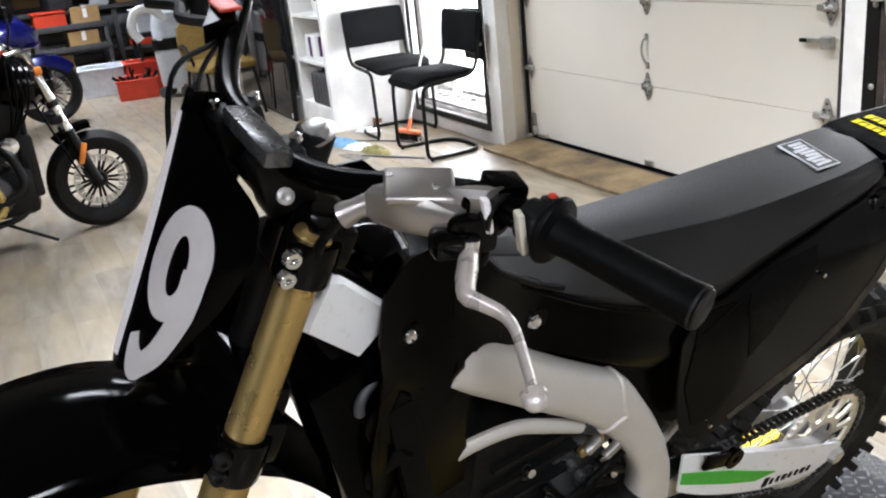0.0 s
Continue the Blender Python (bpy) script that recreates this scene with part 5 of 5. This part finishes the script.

-------

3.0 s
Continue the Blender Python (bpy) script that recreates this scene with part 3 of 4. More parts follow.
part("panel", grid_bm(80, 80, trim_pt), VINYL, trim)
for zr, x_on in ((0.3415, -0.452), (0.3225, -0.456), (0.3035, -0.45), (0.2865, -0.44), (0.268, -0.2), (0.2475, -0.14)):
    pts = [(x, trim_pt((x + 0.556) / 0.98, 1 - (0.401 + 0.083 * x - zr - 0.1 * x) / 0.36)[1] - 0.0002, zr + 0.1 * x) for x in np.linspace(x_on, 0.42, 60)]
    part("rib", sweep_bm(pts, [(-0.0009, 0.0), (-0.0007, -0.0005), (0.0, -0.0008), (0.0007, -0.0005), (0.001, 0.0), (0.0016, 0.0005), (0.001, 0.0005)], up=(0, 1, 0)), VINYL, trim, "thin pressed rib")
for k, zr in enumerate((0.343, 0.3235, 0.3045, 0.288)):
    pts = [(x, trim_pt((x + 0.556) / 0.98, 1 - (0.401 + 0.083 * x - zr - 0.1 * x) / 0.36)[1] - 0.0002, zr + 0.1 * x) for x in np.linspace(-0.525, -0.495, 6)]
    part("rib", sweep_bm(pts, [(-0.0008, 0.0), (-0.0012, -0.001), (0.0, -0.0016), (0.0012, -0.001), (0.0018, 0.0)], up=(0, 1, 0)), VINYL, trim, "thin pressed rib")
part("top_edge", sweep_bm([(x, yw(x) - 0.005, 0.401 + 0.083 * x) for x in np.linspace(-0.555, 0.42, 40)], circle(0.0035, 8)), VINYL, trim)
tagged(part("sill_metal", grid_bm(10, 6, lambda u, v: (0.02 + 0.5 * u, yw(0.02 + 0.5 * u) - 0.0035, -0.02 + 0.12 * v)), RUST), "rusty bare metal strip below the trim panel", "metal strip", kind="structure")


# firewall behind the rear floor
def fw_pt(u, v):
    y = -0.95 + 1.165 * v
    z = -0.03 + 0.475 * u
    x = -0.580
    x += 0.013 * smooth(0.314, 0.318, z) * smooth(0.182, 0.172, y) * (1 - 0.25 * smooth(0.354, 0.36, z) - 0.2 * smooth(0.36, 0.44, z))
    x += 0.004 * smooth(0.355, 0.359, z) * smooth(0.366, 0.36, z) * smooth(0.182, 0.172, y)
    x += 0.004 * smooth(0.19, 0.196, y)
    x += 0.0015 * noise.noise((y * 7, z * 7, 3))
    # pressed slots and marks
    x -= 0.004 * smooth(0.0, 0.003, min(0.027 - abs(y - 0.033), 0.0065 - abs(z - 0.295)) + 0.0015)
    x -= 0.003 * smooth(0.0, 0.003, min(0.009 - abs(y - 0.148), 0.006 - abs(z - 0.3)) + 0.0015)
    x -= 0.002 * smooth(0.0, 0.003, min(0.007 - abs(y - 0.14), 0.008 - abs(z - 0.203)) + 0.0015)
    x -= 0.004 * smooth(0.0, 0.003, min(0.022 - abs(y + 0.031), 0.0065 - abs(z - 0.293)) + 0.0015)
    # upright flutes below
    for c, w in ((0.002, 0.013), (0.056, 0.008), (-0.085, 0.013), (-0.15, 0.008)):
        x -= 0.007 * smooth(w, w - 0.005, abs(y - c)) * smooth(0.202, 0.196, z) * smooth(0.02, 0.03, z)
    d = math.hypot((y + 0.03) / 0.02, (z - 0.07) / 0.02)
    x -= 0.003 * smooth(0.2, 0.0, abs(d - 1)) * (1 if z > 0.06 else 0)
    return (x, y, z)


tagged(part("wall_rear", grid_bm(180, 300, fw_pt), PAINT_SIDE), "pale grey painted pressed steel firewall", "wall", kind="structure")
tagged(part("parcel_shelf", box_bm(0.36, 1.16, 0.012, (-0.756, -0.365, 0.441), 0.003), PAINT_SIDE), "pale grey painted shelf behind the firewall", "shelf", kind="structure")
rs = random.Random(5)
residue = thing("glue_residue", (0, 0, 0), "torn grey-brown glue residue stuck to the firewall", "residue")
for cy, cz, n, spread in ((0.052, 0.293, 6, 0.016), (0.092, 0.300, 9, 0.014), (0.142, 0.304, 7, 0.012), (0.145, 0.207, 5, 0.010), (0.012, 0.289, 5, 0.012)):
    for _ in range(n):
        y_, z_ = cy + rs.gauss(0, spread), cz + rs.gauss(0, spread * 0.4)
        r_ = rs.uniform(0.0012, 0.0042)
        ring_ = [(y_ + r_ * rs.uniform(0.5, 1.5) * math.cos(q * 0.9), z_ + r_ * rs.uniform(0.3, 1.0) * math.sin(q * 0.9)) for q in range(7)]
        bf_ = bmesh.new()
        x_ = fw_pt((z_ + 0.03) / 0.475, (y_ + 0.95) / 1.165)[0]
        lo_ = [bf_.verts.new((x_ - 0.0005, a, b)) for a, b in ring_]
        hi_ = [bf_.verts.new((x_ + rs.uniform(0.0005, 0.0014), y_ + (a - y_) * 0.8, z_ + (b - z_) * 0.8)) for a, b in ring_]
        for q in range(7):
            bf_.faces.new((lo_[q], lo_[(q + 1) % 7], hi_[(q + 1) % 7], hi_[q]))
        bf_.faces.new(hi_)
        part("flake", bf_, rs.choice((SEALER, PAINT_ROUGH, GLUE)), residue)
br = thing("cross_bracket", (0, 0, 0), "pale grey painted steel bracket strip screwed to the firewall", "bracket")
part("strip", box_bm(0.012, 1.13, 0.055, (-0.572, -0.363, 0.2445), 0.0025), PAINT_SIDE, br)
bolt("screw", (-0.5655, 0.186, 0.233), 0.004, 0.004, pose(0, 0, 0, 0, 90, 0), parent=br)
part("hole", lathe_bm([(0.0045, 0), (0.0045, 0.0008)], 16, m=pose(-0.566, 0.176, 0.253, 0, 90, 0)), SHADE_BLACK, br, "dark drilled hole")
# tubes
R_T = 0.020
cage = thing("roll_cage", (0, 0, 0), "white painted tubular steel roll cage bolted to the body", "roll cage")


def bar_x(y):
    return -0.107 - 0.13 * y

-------

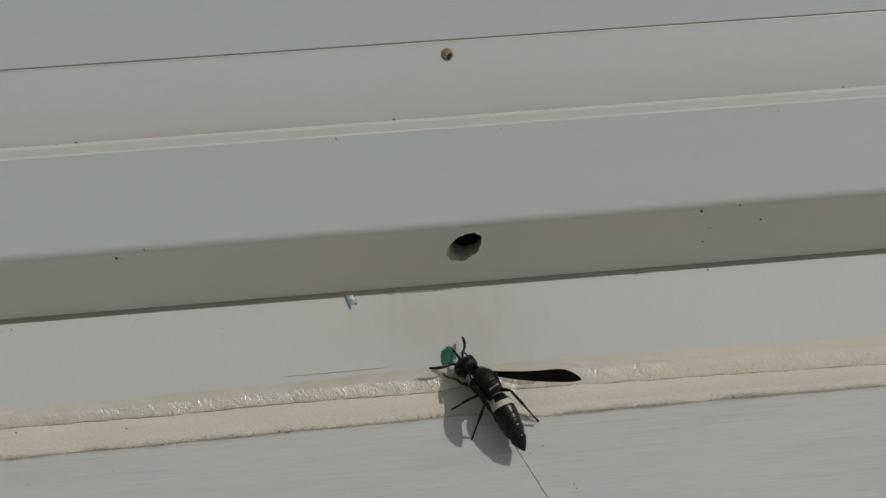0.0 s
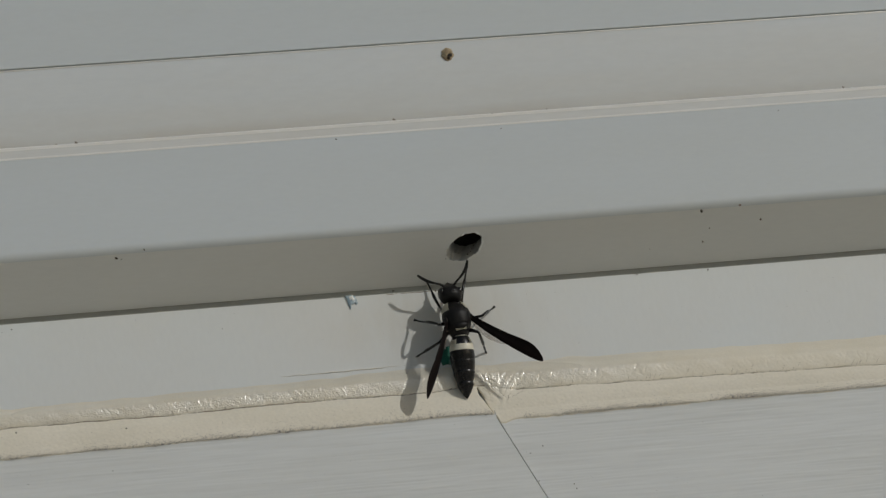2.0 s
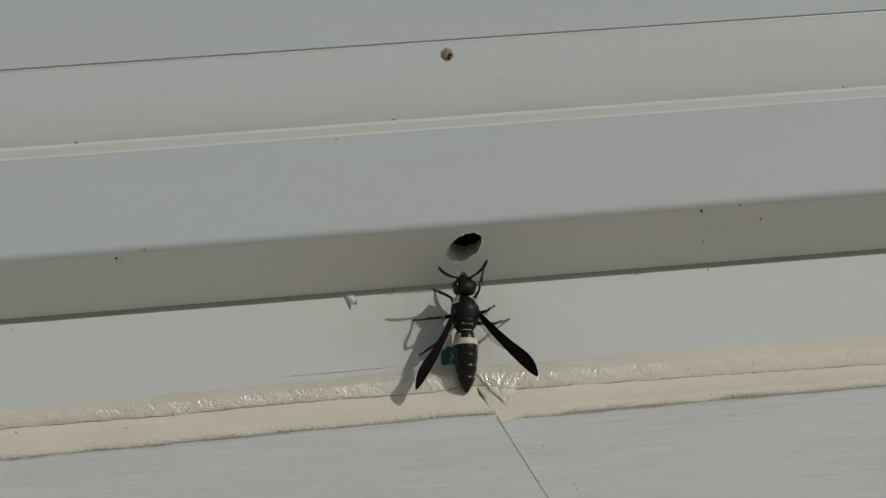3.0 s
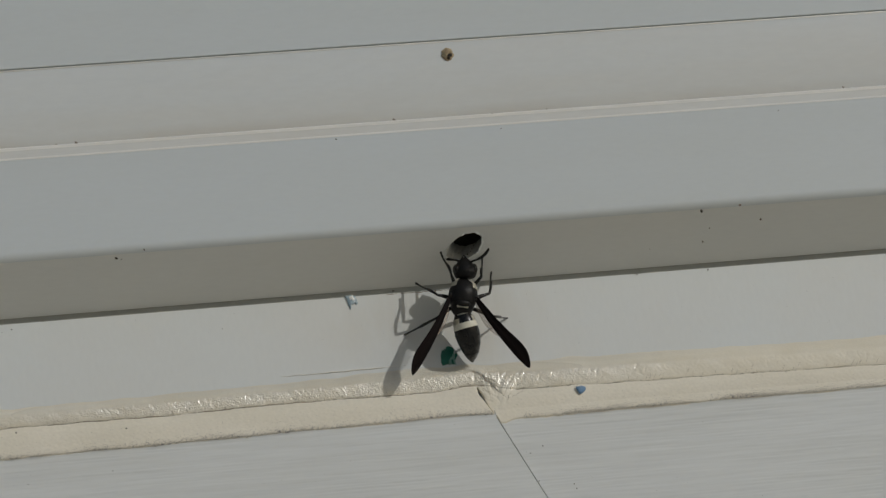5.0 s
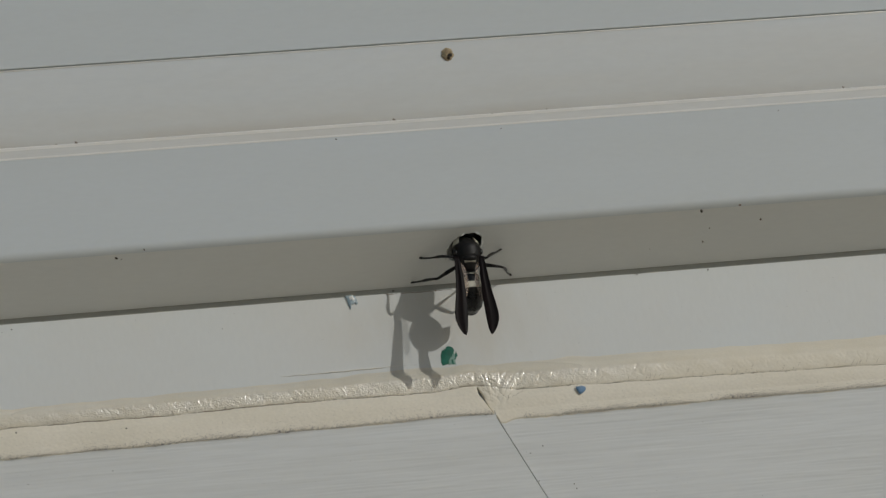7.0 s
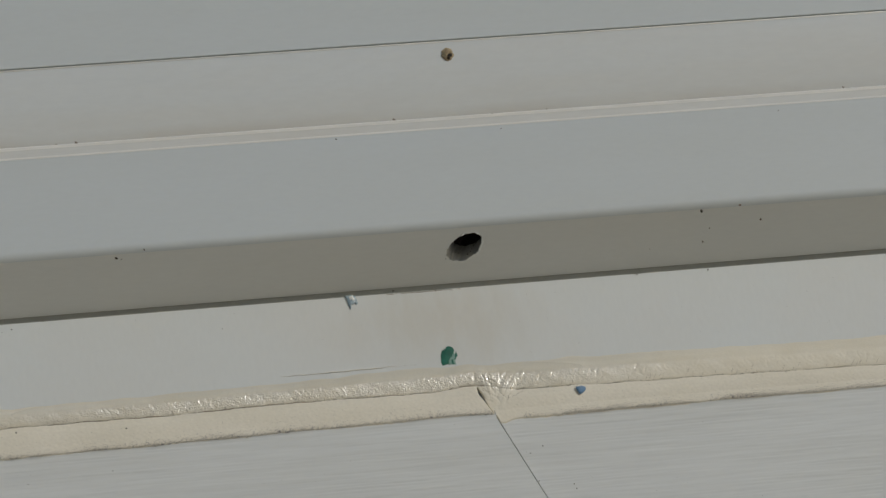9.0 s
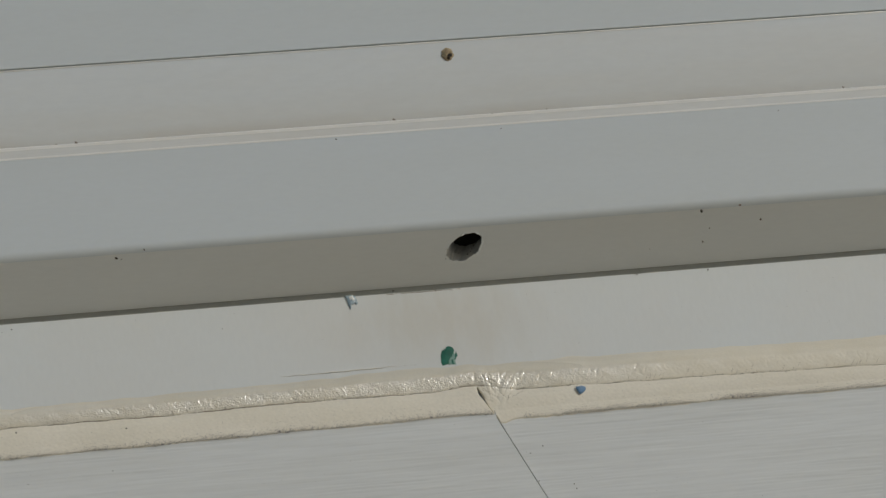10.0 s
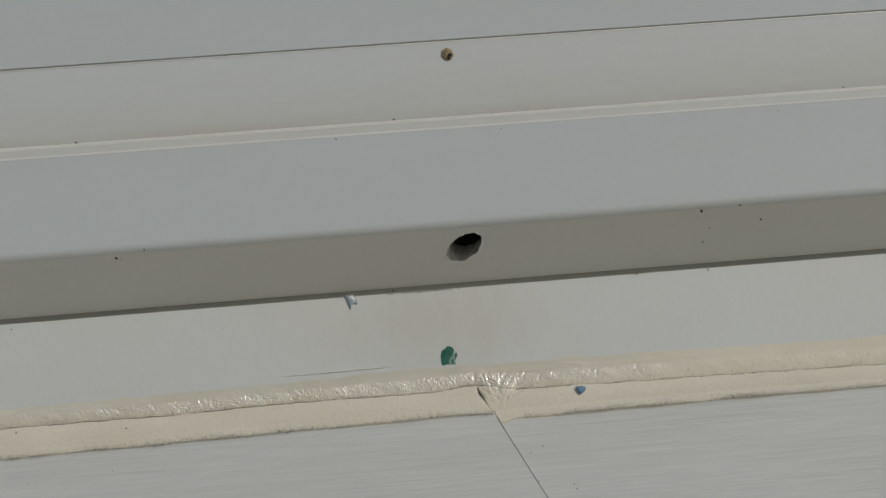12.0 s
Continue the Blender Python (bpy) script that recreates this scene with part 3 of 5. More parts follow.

-------

Say how many lines in the entries contain the string "that", and say nothing else.

* SOLUTION TO THE EXERCISE *
3